» **Material for this task**:
○ ○ ○
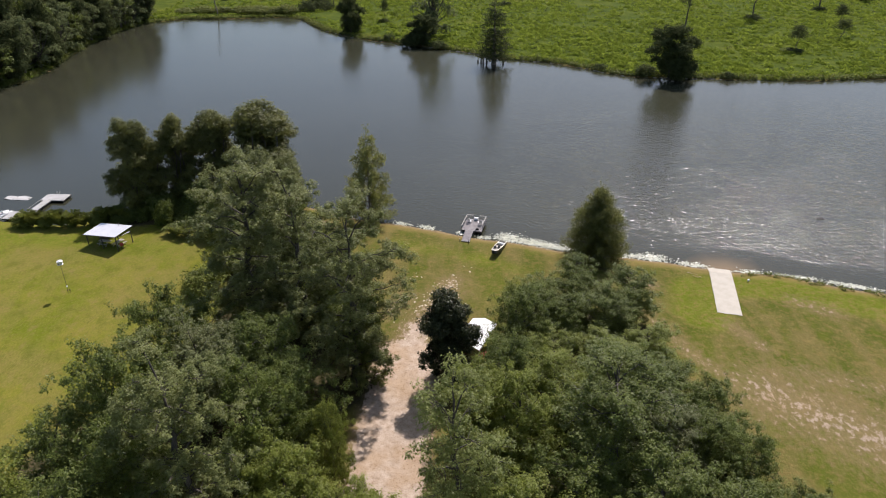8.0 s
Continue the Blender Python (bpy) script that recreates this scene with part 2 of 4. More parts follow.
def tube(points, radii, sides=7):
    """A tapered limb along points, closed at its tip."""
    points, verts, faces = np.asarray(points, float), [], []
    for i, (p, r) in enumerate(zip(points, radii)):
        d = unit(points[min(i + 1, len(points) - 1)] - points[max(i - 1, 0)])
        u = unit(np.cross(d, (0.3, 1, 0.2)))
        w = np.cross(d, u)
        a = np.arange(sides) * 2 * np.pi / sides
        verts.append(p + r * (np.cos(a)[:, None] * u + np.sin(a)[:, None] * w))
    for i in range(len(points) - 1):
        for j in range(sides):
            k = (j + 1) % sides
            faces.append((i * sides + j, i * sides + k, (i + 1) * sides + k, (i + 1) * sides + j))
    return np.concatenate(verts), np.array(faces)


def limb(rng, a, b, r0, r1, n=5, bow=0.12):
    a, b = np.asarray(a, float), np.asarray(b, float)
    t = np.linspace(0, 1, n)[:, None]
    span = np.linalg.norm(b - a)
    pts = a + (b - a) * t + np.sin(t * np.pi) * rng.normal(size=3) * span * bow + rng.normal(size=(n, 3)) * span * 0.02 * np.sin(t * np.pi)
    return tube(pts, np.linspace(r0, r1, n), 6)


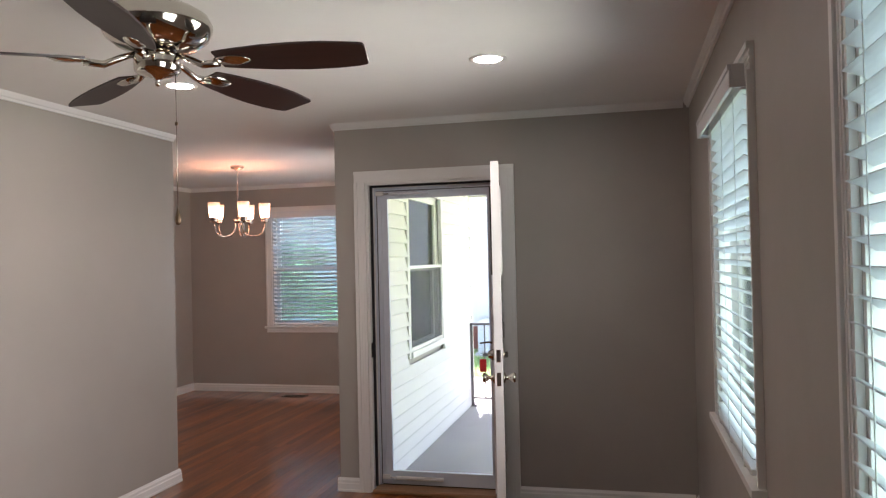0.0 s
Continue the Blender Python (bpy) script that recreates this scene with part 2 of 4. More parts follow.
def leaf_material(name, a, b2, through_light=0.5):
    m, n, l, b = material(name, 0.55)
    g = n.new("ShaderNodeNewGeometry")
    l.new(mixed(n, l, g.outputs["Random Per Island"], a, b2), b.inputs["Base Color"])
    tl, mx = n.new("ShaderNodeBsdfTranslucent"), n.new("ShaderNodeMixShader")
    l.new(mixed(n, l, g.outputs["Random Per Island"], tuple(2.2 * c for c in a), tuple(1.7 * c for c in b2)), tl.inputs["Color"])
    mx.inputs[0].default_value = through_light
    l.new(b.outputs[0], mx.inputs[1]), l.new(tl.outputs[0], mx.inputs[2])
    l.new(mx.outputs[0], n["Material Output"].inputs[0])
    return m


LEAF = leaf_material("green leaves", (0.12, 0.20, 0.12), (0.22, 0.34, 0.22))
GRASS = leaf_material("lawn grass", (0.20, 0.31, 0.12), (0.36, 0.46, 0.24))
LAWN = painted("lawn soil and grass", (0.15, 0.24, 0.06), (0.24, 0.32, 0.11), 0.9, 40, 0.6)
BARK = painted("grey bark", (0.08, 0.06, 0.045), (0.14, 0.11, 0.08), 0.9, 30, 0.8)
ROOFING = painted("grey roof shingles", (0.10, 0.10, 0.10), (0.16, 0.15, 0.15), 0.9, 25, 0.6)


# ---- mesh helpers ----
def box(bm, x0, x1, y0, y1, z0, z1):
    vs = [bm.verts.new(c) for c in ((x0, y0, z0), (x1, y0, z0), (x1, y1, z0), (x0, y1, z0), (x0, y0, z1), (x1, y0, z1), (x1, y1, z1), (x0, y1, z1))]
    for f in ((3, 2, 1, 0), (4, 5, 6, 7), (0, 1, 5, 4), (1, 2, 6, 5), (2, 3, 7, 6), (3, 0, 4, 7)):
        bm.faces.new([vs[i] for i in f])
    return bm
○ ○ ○
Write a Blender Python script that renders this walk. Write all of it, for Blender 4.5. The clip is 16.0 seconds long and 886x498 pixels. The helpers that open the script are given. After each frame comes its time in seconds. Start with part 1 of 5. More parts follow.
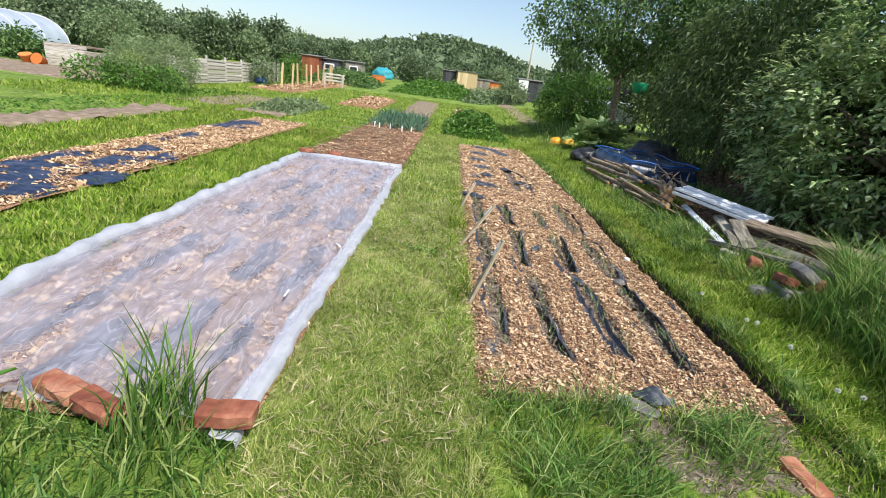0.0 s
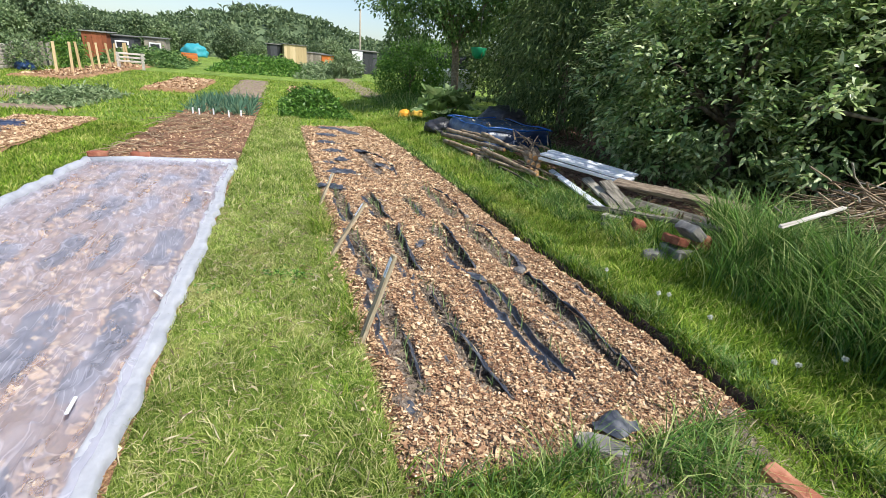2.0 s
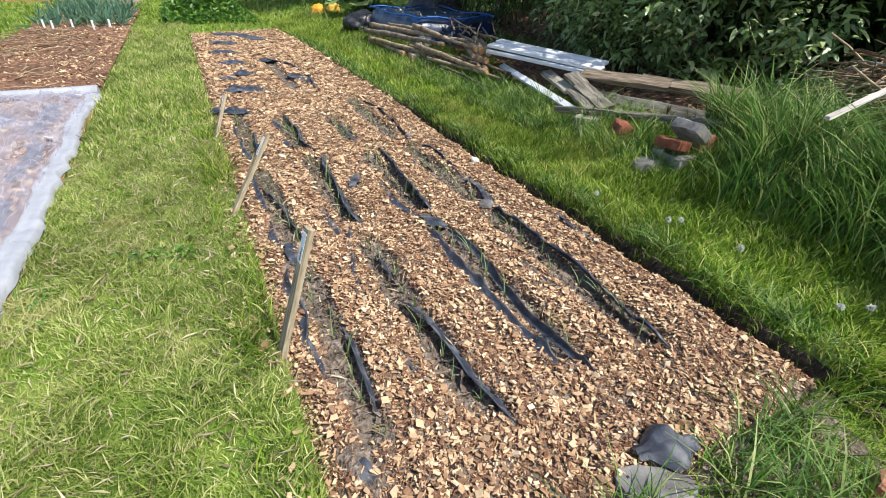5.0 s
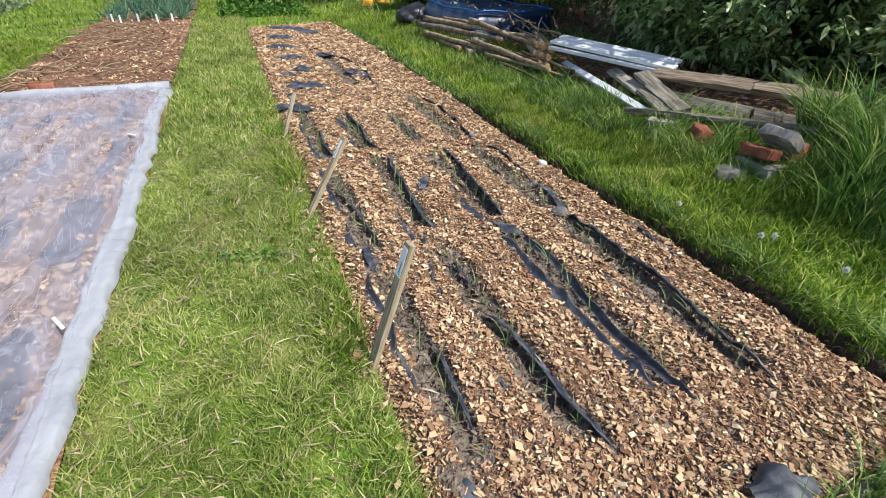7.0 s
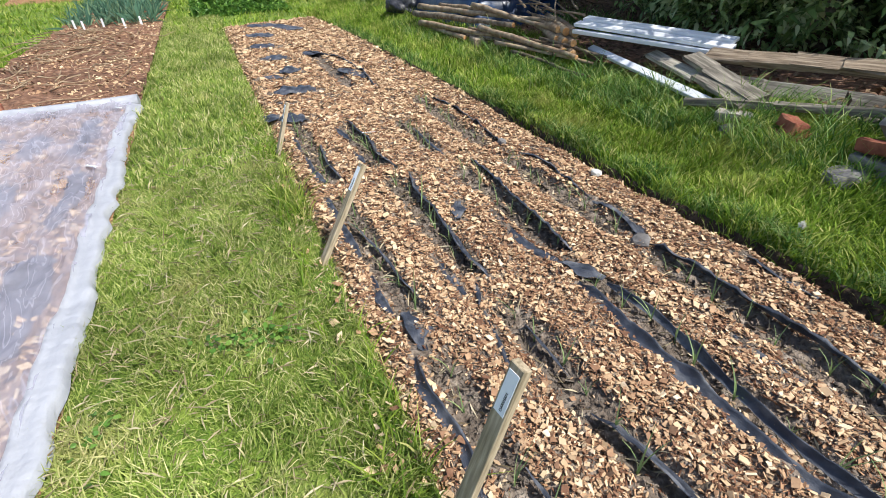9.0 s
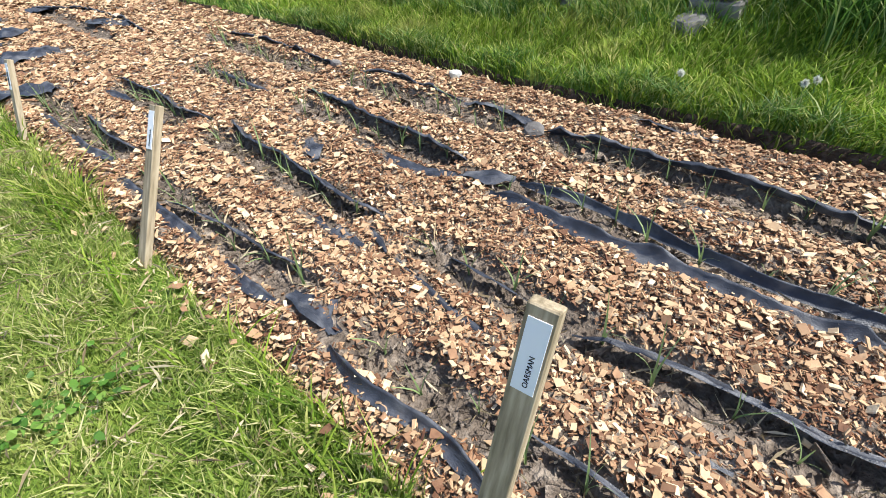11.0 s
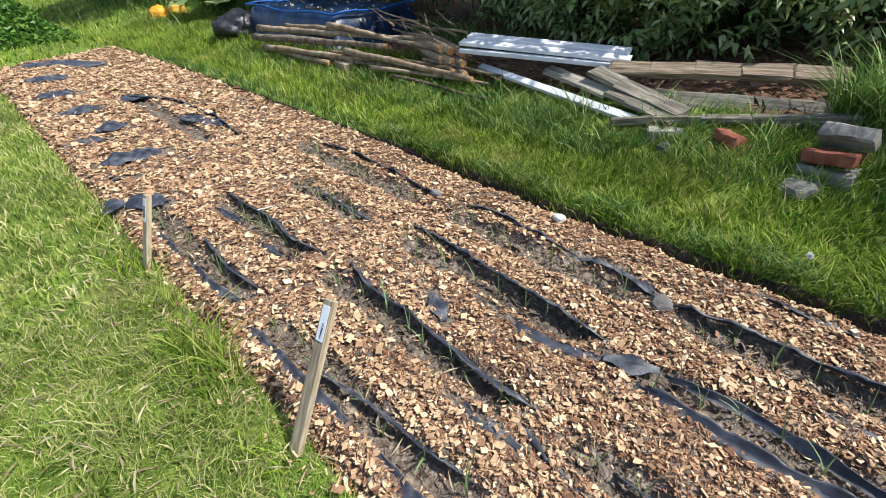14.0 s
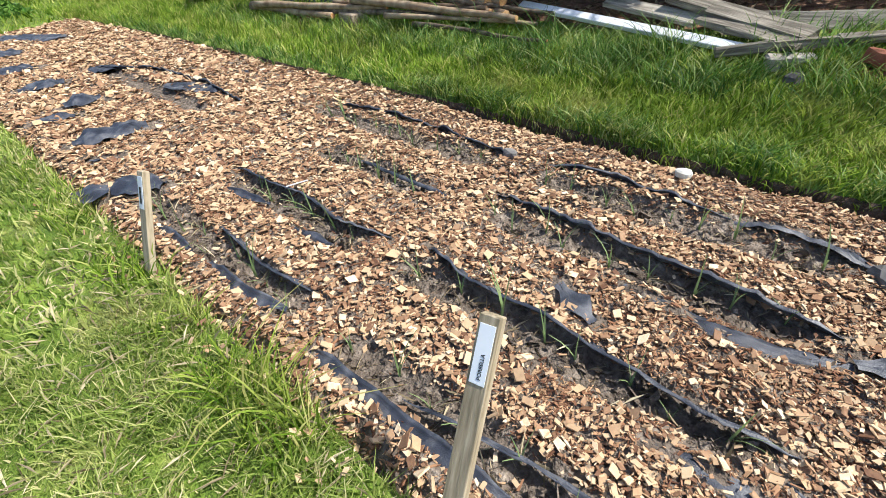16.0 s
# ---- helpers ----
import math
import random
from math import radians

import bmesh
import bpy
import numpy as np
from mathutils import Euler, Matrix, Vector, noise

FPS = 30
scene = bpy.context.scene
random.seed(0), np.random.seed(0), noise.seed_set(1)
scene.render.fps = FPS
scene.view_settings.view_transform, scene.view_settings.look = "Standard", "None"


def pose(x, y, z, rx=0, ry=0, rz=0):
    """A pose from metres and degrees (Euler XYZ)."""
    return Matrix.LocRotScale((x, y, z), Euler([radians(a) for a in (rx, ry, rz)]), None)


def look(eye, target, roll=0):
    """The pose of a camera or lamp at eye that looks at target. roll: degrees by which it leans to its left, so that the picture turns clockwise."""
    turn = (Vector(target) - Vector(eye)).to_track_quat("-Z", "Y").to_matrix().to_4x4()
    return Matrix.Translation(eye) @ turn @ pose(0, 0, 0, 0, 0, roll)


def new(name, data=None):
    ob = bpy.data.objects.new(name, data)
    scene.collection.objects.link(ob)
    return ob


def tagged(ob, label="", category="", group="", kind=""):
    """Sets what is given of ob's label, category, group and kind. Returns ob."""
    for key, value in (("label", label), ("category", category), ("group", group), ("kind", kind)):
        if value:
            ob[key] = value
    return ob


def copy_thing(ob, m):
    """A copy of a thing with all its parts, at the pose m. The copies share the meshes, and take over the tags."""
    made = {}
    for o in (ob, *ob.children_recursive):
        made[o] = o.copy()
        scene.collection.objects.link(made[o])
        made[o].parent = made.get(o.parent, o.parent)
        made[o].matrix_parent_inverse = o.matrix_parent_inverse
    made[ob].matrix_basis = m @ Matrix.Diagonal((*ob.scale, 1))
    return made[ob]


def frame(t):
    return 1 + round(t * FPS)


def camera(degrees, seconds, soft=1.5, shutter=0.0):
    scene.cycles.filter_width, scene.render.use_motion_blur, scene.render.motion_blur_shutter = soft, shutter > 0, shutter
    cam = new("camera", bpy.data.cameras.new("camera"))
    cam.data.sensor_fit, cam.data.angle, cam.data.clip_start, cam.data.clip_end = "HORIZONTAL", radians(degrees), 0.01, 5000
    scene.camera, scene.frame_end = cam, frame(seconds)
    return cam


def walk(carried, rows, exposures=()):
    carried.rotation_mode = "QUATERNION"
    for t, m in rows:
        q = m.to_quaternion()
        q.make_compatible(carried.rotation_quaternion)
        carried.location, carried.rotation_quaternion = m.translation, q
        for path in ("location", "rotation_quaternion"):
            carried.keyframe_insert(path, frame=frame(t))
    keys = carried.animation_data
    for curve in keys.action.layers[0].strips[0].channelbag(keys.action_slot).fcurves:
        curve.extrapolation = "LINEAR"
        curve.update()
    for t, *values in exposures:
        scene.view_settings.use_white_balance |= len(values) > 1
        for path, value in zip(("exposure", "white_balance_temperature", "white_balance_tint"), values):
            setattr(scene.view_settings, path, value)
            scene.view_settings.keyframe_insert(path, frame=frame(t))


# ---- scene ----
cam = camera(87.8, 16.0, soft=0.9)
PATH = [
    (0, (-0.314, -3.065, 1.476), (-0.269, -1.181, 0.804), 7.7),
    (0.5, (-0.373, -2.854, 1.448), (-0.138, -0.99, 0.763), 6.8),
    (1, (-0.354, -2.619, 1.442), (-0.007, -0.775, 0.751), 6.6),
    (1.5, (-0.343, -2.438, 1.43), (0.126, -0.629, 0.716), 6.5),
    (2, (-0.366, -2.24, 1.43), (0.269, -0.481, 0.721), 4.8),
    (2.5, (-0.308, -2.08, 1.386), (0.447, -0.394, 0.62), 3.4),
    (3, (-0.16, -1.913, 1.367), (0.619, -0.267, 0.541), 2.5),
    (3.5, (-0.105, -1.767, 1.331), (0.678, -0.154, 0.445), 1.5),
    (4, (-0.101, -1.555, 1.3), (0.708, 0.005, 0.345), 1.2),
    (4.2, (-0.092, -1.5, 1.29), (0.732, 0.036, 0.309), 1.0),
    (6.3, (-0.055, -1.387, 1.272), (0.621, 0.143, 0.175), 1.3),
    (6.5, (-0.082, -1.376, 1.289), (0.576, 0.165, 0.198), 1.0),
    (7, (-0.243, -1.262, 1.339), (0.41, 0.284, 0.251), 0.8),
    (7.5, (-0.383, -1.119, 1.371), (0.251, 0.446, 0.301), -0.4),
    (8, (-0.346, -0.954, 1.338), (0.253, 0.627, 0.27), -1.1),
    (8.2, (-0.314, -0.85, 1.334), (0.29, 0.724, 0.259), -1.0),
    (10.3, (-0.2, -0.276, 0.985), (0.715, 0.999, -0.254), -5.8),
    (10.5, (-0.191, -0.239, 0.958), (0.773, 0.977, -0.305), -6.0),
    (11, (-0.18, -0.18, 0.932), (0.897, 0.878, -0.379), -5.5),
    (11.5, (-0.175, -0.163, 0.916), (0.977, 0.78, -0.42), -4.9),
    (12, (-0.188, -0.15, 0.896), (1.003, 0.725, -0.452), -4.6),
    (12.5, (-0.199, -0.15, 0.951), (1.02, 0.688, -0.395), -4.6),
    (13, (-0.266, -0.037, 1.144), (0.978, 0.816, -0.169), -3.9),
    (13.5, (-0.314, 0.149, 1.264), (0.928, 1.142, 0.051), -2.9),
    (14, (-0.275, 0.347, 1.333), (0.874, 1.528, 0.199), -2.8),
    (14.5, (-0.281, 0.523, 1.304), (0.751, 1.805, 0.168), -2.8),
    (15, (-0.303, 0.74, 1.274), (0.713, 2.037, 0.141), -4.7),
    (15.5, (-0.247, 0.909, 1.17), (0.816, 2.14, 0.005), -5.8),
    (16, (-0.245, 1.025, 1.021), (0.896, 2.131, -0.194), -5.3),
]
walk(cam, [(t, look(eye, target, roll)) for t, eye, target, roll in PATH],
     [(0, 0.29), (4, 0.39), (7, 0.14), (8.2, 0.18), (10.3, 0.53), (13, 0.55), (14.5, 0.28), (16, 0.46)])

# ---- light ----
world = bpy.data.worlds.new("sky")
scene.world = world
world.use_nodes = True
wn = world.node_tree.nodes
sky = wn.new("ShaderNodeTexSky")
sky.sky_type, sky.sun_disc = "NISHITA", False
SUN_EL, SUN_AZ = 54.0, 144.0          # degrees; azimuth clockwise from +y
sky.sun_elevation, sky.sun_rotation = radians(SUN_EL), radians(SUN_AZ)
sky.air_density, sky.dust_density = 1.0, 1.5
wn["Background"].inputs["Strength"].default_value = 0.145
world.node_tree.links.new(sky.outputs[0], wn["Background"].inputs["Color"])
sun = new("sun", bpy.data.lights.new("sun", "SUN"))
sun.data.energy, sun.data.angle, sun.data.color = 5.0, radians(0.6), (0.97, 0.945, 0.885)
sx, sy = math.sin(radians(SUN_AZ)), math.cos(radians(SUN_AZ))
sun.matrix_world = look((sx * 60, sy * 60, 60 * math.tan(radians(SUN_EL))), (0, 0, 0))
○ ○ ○
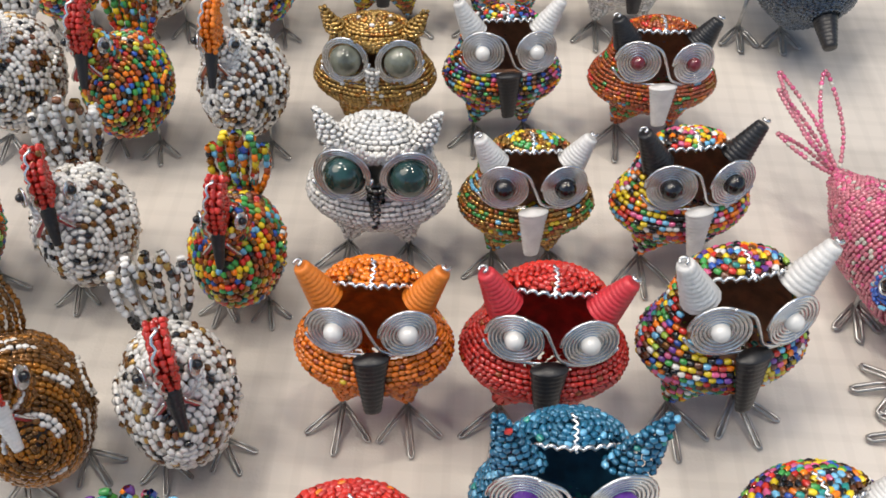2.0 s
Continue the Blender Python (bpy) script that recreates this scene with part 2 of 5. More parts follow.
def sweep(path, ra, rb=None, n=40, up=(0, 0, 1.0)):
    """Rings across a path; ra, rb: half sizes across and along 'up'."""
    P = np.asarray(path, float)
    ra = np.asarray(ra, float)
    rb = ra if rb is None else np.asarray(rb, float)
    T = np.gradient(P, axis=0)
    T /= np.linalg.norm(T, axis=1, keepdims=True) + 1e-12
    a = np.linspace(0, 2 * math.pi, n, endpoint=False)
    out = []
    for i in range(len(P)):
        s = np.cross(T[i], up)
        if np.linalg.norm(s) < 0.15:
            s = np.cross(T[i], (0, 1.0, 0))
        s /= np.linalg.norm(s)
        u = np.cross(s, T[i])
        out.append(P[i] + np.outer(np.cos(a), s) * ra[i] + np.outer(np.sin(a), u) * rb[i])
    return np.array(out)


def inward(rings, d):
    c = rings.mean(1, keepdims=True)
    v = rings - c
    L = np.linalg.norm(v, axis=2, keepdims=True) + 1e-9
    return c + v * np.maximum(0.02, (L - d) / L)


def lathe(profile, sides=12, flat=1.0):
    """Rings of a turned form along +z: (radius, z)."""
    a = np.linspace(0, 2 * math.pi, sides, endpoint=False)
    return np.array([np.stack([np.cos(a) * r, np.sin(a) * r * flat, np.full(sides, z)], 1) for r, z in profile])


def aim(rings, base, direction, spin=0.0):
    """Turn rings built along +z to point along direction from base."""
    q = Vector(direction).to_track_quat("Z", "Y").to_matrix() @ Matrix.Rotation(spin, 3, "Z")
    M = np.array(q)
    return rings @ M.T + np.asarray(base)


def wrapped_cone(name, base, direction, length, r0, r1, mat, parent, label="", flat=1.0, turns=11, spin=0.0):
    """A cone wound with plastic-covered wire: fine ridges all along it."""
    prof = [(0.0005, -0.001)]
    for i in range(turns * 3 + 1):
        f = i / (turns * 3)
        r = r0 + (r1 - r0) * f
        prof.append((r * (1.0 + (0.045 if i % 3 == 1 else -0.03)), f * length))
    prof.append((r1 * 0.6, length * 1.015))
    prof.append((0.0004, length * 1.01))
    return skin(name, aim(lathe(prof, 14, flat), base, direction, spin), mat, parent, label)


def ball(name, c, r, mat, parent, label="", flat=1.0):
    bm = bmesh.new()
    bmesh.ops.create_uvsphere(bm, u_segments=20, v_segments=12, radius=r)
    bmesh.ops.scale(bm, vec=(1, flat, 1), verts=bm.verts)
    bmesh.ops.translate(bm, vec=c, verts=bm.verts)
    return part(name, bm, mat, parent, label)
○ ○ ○
» **Instructions for the task**: Copy out precisely the lines that begin at the line containing "for t, m in" and end at the line containing "scene.view_settings.keyframe_insert(path, frame=frame(t))", including both; write nothing else.

» **Correct result**:
    for t, m in rows:
        q = m.to_quaternion()
        q.make_compatible(carried.rotation_quaternion)
        carried.location, carried.rotation_quaternion = m.translation, q
        for path in ("location", "rotation_quaternion"):
            carried.keyframe_insert(path, frame=frame(t))
    keys = carried.animation_data
    for curve in keys.action.layers[0].strips[0].channelbag(keys.action_slot).fcurves:
        curve.extrapolation = "LINEAR"
        curve.update()
    for t, *values in exposures:
        scene.view_settings.use_white_balance |= len(values) > 1
        for path, value in zip(("exposure", "white_balance_temperature", "white_balance_tint"), values):
            setattr(scene.view_settings, path, value)
            scene.view_settings.keyframe_insert(path, frame=frame(t))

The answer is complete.